To do » Skip pictures; extract every line from the one with "What Blender Python" through the one with "of a camera", exactly as written.

Exercise material »

────

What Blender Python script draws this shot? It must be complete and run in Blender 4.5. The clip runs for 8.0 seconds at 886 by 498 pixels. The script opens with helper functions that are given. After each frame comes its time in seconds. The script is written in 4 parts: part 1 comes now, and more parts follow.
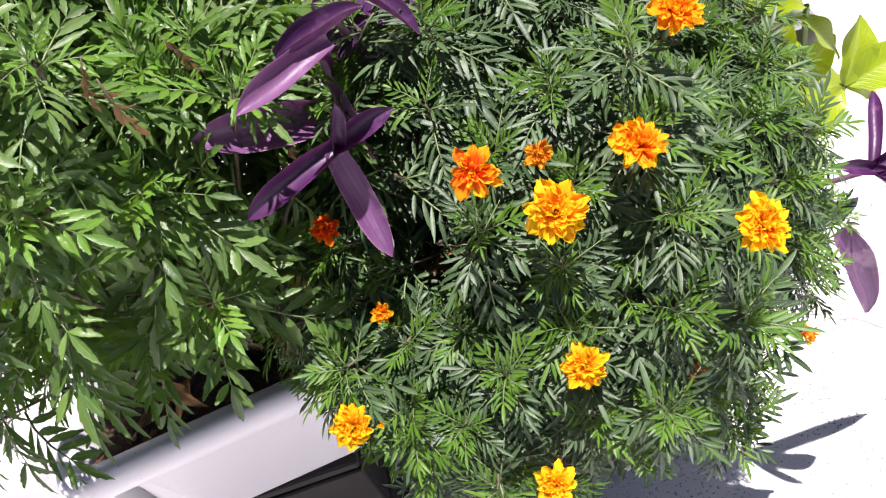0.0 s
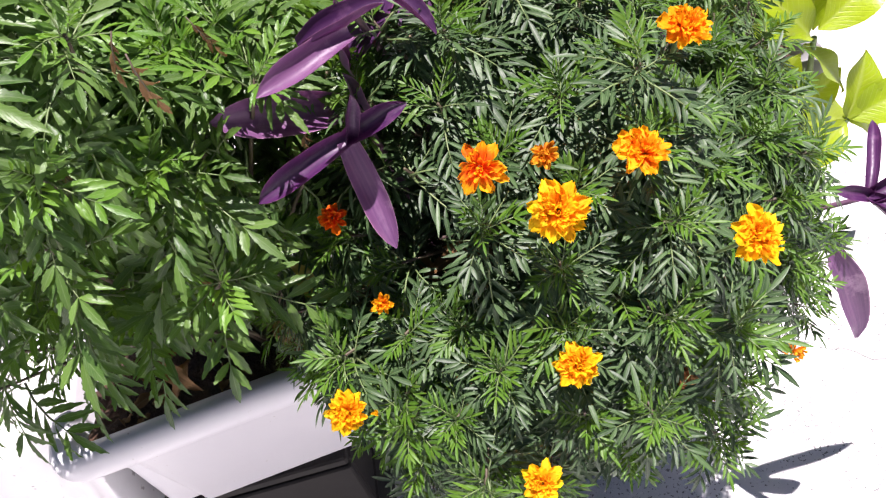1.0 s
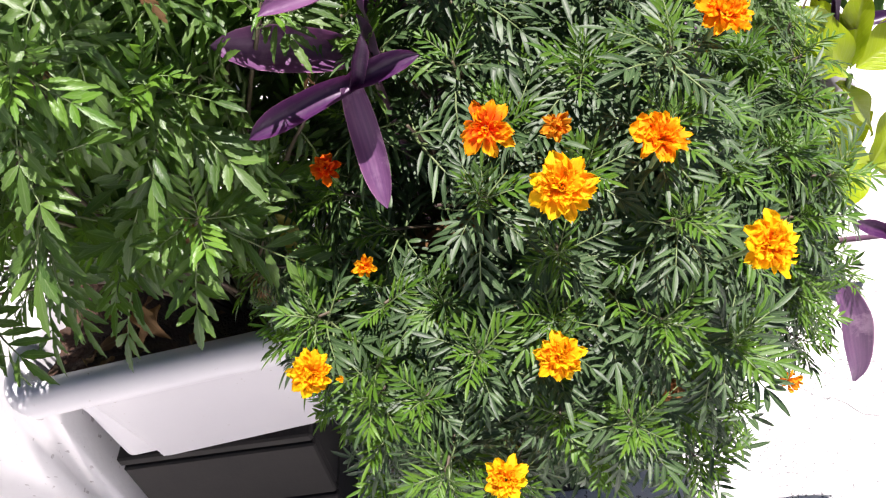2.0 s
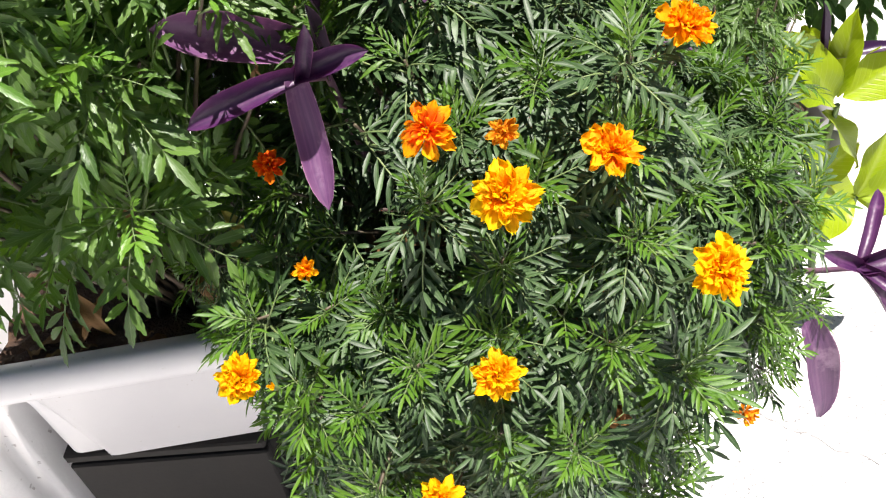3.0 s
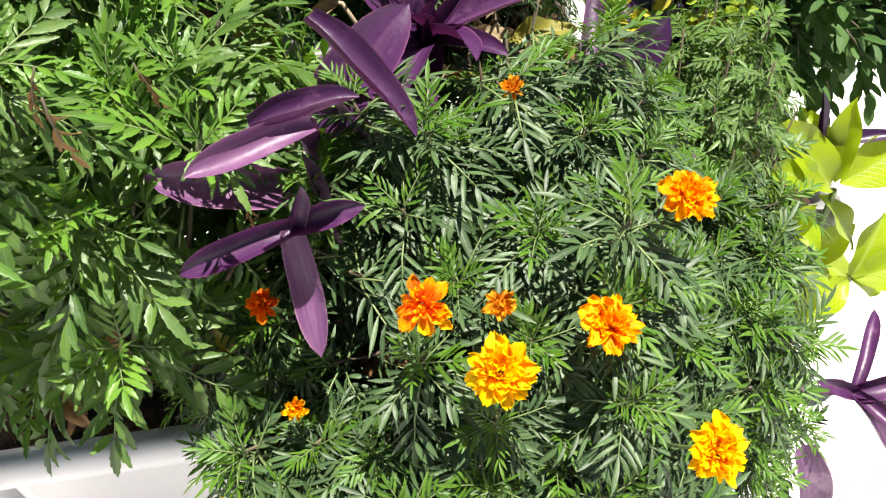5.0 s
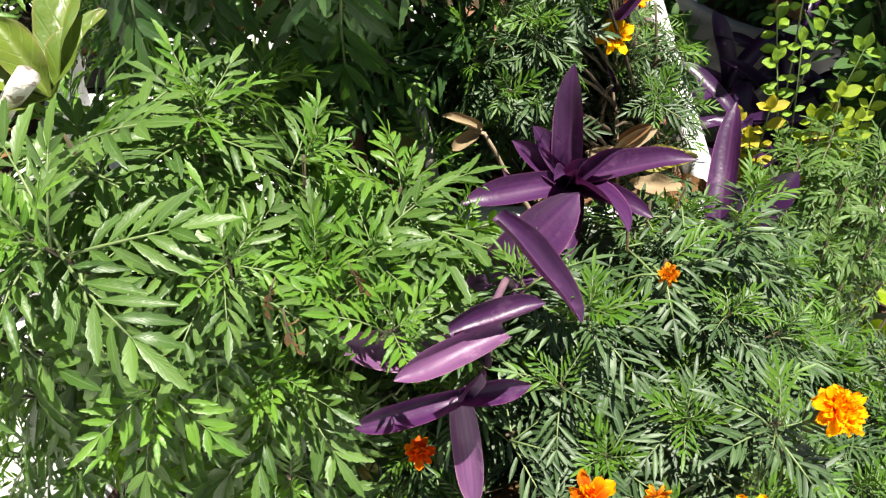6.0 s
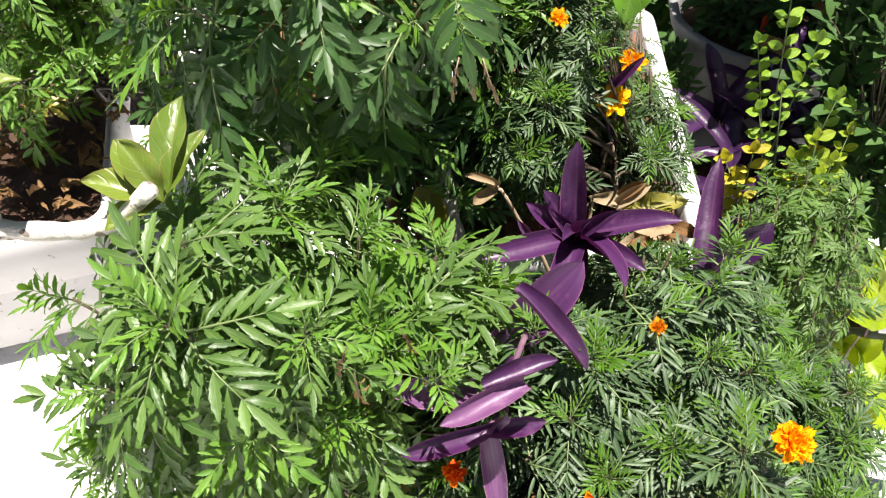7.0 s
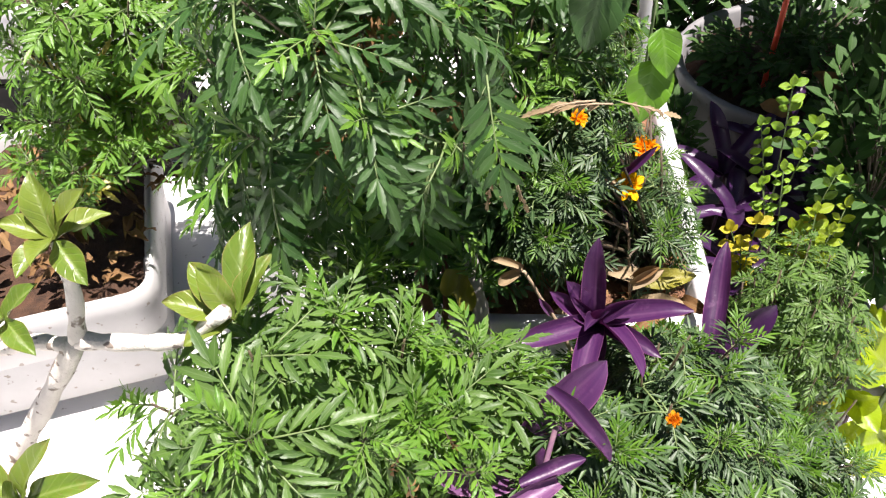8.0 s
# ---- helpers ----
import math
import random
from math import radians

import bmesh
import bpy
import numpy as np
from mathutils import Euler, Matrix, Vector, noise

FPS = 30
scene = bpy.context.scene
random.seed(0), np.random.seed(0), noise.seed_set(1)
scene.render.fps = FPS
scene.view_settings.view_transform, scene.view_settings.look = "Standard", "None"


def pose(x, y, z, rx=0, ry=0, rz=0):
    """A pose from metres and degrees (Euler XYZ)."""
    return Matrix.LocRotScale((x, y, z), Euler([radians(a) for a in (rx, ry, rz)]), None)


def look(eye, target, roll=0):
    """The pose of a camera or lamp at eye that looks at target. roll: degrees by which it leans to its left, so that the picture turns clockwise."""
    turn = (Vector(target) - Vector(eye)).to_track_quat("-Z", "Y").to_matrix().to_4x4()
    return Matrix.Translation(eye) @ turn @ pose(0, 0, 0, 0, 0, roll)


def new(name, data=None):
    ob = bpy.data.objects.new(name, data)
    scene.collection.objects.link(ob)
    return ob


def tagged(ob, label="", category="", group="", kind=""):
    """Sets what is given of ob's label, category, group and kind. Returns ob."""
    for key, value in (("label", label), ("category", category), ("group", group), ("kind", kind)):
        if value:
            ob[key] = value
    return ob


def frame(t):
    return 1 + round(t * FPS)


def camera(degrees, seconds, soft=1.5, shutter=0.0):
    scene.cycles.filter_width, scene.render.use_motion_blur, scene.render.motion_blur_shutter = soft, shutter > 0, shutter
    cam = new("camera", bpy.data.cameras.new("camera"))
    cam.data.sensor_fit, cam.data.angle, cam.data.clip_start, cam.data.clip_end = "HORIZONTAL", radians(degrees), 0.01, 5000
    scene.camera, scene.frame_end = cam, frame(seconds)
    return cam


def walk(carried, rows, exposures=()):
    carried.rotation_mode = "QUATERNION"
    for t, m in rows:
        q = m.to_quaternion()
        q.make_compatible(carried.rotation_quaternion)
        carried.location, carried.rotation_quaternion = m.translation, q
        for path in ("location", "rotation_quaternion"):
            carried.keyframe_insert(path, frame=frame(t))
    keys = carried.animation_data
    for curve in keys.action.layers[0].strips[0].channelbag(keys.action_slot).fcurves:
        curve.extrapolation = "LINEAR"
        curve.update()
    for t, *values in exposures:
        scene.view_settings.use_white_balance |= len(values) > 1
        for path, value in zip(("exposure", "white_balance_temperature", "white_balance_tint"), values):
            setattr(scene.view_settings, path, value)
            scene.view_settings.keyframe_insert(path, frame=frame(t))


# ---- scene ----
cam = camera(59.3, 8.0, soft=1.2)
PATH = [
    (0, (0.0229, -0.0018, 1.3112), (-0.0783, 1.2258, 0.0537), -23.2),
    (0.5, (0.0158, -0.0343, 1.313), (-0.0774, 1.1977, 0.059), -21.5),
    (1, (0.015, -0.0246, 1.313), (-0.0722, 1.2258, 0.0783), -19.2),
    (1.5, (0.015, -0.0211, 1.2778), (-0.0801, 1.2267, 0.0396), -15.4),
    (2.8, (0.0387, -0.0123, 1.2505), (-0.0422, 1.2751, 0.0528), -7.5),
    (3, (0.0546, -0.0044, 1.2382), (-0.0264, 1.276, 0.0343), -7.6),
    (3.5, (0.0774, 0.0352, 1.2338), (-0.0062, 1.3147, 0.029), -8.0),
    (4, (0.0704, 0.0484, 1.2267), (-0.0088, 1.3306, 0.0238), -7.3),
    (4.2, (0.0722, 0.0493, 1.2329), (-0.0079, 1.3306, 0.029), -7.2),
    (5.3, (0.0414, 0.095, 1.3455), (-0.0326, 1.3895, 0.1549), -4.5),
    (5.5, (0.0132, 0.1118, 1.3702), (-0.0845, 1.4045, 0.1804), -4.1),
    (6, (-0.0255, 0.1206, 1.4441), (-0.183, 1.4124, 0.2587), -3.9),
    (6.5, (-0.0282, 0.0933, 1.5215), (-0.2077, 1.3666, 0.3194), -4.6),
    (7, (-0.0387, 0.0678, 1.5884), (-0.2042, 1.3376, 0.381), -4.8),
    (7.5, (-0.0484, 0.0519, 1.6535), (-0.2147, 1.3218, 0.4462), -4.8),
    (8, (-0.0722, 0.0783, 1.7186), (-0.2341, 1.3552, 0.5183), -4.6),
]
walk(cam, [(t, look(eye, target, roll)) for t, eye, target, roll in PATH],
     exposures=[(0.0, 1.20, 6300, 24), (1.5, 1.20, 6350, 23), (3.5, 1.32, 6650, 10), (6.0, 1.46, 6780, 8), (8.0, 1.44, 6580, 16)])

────

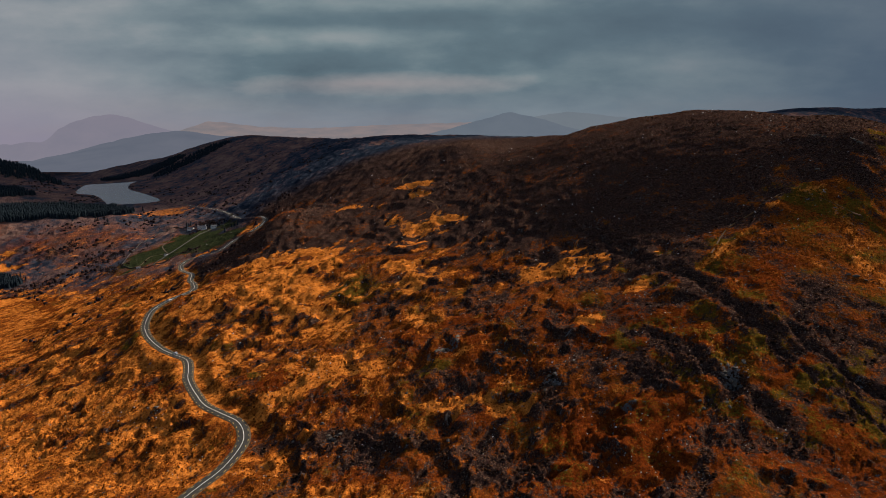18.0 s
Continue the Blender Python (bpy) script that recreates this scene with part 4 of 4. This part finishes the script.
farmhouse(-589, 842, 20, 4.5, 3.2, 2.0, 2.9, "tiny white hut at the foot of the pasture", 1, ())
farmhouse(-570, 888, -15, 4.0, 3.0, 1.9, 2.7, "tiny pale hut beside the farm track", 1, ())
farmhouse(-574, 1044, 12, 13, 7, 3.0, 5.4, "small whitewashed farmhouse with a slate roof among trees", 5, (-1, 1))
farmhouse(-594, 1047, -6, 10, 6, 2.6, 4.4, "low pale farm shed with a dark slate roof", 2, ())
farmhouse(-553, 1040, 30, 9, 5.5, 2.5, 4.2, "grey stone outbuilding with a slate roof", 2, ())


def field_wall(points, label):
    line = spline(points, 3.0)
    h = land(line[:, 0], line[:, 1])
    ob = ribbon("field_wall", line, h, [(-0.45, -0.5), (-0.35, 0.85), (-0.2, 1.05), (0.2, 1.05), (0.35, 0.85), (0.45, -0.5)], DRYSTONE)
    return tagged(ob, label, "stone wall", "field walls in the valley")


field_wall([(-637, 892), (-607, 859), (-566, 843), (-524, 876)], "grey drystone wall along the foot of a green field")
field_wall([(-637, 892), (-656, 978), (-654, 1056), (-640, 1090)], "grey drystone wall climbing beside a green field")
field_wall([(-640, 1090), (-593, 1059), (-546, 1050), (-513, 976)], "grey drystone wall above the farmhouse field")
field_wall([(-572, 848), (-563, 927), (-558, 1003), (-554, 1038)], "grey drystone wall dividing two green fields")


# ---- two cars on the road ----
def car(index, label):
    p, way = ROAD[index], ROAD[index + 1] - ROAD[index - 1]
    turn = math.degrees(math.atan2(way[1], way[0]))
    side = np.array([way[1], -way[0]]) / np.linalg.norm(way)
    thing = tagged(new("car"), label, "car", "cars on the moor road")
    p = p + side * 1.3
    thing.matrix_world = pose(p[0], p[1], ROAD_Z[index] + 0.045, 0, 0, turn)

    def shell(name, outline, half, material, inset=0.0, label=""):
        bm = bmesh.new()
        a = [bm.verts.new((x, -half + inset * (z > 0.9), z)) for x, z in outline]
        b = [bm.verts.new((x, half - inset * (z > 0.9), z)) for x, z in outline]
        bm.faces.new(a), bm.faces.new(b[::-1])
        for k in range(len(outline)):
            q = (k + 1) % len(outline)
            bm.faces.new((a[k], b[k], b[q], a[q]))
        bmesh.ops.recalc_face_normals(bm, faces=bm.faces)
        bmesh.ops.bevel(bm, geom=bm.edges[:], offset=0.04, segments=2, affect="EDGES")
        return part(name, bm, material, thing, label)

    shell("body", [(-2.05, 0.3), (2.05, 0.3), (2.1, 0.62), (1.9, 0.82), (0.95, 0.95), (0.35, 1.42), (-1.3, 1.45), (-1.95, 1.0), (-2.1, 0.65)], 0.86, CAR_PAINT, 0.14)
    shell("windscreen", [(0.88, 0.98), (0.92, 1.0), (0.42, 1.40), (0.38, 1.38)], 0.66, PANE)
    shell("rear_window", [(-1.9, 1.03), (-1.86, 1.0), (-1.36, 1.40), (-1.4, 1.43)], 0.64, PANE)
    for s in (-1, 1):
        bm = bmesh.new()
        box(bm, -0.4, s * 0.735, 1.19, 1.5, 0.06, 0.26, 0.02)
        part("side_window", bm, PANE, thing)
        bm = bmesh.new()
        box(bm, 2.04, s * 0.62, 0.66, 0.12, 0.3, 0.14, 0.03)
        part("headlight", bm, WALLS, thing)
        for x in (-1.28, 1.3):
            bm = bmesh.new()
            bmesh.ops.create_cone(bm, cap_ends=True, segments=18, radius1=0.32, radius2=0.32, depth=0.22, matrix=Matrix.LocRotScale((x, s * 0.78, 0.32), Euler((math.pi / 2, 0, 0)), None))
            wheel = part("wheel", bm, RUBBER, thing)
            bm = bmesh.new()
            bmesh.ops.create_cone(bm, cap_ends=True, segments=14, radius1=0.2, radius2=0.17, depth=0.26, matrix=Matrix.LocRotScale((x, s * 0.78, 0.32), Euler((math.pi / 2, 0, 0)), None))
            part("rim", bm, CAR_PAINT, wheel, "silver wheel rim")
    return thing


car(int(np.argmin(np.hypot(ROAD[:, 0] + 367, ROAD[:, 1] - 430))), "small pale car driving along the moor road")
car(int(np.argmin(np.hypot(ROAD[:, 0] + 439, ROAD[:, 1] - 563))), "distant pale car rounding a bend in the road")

────

The solution »
What Blender Python script draws this shot? It must be complete and run in Blender 4.5. The clip runs for 8.0 seconds at 886 by 498 pixels. The script opens with helper functions that are given. After each frame comes its time in seconds. The script is written in 4 parts: part 1 comes now, and more parts follow.
0.0 s
1.0 s
2.0 s
3.0 s
5.0 s
6.0 s
7.0 s
8.0 s
# ---- helpers ----
import math
import random
from math import radians

import bmesh
import bpy
import numpy as np
from mathutils import Euler, Matrix, Vector, noise

FPS = 30
scene = bpy.context.scene
random.seed(0), np.random.seed(0), noise.seed_set(1)
scene.render.fps = FPS
scene.view_settings.view_transform, scene.view_settings.look = "Standard", "None"


def pose(x, y, z, rx=0, ry=0, rz=0):
    """A pose from metres and degrees (Euler XYZ)."""
    return Matrix.LocRotScale((x, y, z), Euler([radians(a) for a in (rx, ry, rz)]), None)


def look(eye, target, roll=0):
    """The pose of a camera or lamp at eye that looks at target. roll: degrees by which it leans to its left, so that the picture turns clockwise."""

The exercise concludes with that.